### Supplied data
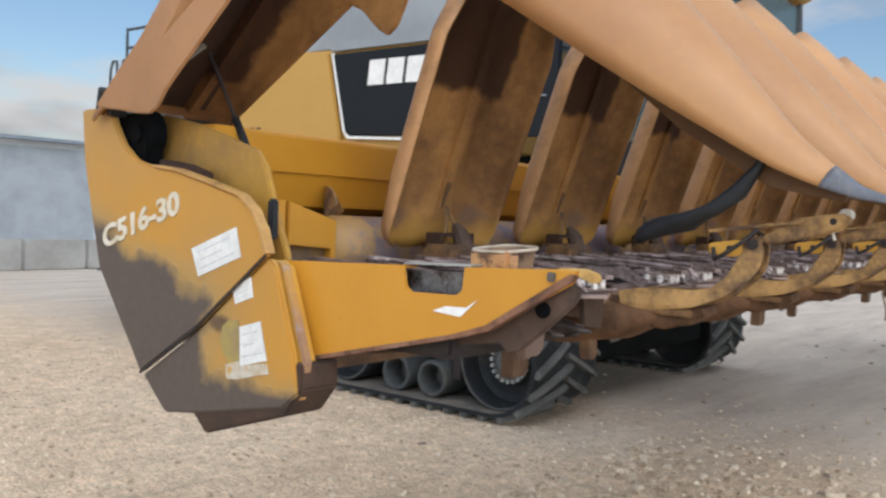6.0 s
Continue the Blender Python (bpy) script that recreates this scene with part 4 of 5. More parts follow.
# stickers and lettering on the end sheets
M_FADED = material("faded_white_decal", rgb("dcd6c6"), rgb("cfc3a6"), 0.5, scale=20, fine=60, bump=0.02, dirt=rgb("c39a4c"), dirt_at=(0.6, 0.68), dirt_scale=30)
M_TORN = material("torn_grey_paper", rgb("cfc8ba"), rgb("b5a78c"), 0.7, scale=20, fine=60, bump=0.1, dirt=rgb("c09a58"), dirt_at=(0.52, 0.6), dirt_scale=26)
M_PRINT = material("faint_grey_print", rgb("d2d4d4"), rgb("c6c8c9"), 0.6, scale=60, fine=90, bump=0.0)
M_GLUE = material("yellowed_glue", rgb("a99452"), rgb("95845e"), 0.7, scale=12, fine=60, bump=0.05, dirt=rgb("b3923e"), dirt_at=(0.58, 0.66), dirt_scale=16)
YZ = Matrix(((0, 0, -1, 0), (-1, 0, 0, 0), (0, 1, 0, 0), (0, 0, 0, 1)))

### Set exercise
Copy the material shown above in full and exactly. Skip the pictures.

### Finished exercise
6.0 s
Continue the Blender Python (bpy) script that recreates this scene with part 4 of 5. More parts follow.
# stickers and lettering on the end sheets
M_FADED = material("faded_white_decal", rgb("dcd6c6"), rgb("cfc3a6"), 0.5, scale=20, fine=60, bump=0.02, dirt=rgb("c39a4c"), dirt_at=(0.6, 0.68), dirt_scale=30)
M_TORN = material("torn_grey_paper", rgb("cfc8ba"), rgb("b5a78c"), 0.7, scale=20, fine=60, bump=0.1, dirt=rgb("c09a58"), dirt_at=(0.52, 0.6), dirt_scale=26)
M_PRINT = material("faint_grey_print", rgb("d2d4d4"), rgb("c6c8c9"), 0.6, scale=60, fine=90, bump=0.0)
M_GLUE = material("yellowed_glue", rgb("a99452"), rgb("95845e"), 0.7, scale=12, fine=60, bump=0.05, dirt=rgb("b3923e"), dirt_at=(0.58, 0.66), dirt_scale=16)
YZ = Matrix(((0, 0, -1, 0), (-1, 0, 0, 0), (0, 1, 0, 0), (0, 0, 0, 1)))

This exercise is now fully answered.